I find my seat amongst a predominately older crowd, some of them nuns. I'm thinking, this is a weird combination of people. Why are we all here together? We don't have to wait long before the betuxtacled tenor lobs us a clue, “Comfort ye, comfort ye my people, saith your God.” I close my eyes as his solo finishes and for a moment I forget where I am – I'm fighting reality with memory. I hear Messiah but I'm not sitting in New York. I'm leaning against an organ in the loft of the Methodist church in my hometown. My little, twelve-year-old legs tucked under my butt and my whole body feeling the clunky vibrations of my sister's bare feet on the organ's foot pedals.

I heard a lot of stories from that loft.

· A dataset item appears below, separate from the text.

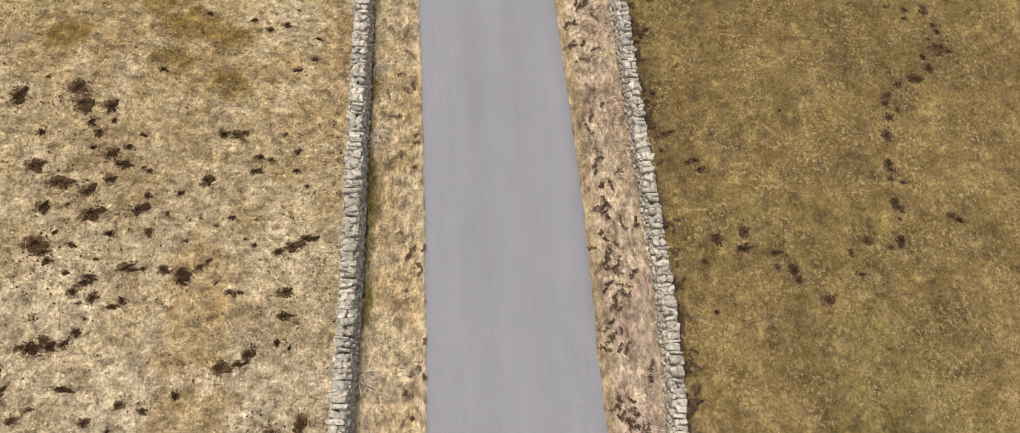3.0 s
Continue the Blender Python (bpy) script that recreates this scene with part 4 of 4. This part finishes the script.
            bmesh.ops.transform(rim, matrix=pose(sx * 0.915, y, 0.33, 0, 90 * sx, 0), verts=rim.verts)
            part("rim", rim, ALLOY, wheel_part, "grey alloy rim")
    part("wiper", rod((-0.1, 3.16, 1.02), (0.45, 3.06, 1.045), 0.012), RUBBER, car, "black wiper")
    part("number_plate", box(0.52, 0.02, 0.11, pose(0, 0.055, 0.735, -38), 0.004), PLATE, car, "pale number plate with plain bar")
    part("plate_bar", box(0.42, 0.008, 0.05, pose(0, 0.043, 0.745, -38), 0.002), ALLOY, car, "plain grey bar")
    part("rear_bumper_strip", box(1.1, 0.03, 0.08, pose(0, -0.005, 0.42), 0.01), RUBBER, car, "black bumper insert")
    return car


build_car(pose(1.47, 51.80, 0.03, 0, 0, 3.6))


# ---- molehills and bare earth ----

def lump(rng, x, y, z, s, verts, faces):
    """One clod of earth."""
    base = len(verts)
    for dx, dy, dz in ((1, 0, 0), (0, 1, 0), (-1, 0, 0), (0, -1, 0), (0, 0, 0.75), (0, 0, -0.5)):
        j = s * rng.uniform(0.7, 1.3)
        verts.append((x + dx * j + rng.uniform(-0.3, 0.3) * s, y + dy * j + rng.uniform(-0.3, 0.3) * s, z + dz * j))
    for k in range(4):
        faces.append((base + k, base + (k + 1) % 4, base + 4))
        faces.append((base + (k + 1) % 4, base + k, base + 5))


def mound_mesh(seed):
    """A ragged low heap of crumbly earth, about 1 m in radius, with clods round it."""
    rng = random.Random(seed)
    verts, faces = [], []
    n, rings = 26, (0.25, 0.5, 0.75, 1.0)
    lobes = [(m, rng.uniform(0, 6.28), rng.uniform(0.08, 0.24)) for m in (1, 2, 3, 5)]
    verts.append((0, 0, rng.uniform(0.08, 0.16)))
    for u in rings:
        for k in range(n):
            q = 2 * math.pi * k / n
            rr = u * (0.85 + sum(w * math.sin(m * q + o) for m, o, w in lobes)) * rng.uniform(0.86, 1.14)
            verts.append((rr * math.cos(q), rr * math.sin(q), rng.uniform(-0.06, 0.2) * (1.1 - u) if u < 1 else rng.uniform(-0.08, -0.01)))
    for k in range(n):
        a, c = 1 + k, 1 + (k + 1) % n
        faces.append((0, a, c))
        for ring in range(len(rings) - 1):
            faces.append((a + ring * n, a + ring * n + n, c + ring * n + n, c + ring * n))
    for _ in range(34):
        q, rr = rng.uniform(0, 6.28), rng.uniform(0.2, 1.5)
        lump(rng, rr * math.cos(q), rr * math.sin(q), 0.04, rng.uniform(0.03, 0.11), verts, faces)
    return mesh_of("molehill", verts, faces, EARTH)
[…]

Week after week we came for another telling. An hour of my life laid in the hands of a chosen few: a minister, a man, an inspired youth. Sure there was talk of Jesus and God on those Midwestern Sunday mornings, but it was really all about the stories. Take time out, listen, gain a perspective, and find comfort in that experience. It's a practice I never forgot.

The Hallelujah Chorus prevails and I'm sad this story is over. I exit Lincoln Center, six habits close behind, contemplating the existence of comfort in a life devoid of green felt offering plates. I don't go to church so what is my religion? I imagine it's the act of placing my consciousness in the stories of the art, literature, music, and people in my life. Take time out, listen, gain a perspective.

After Communion Sunday, my friends and I would sneak into the church kitchen to eat the left over body and blood of Christ. Being careful not to spill grape juice on our white acolyte robes, we giggled and broke off pieces of homemade bread. New Yorkers like to share food too. We meet for dinner, brunch, hell, we'll even meet up for a cupcake. Inevitably our heads are not bowed, but we're dressed up and listening, trying to understand each other's stories. I find that pretty comforting.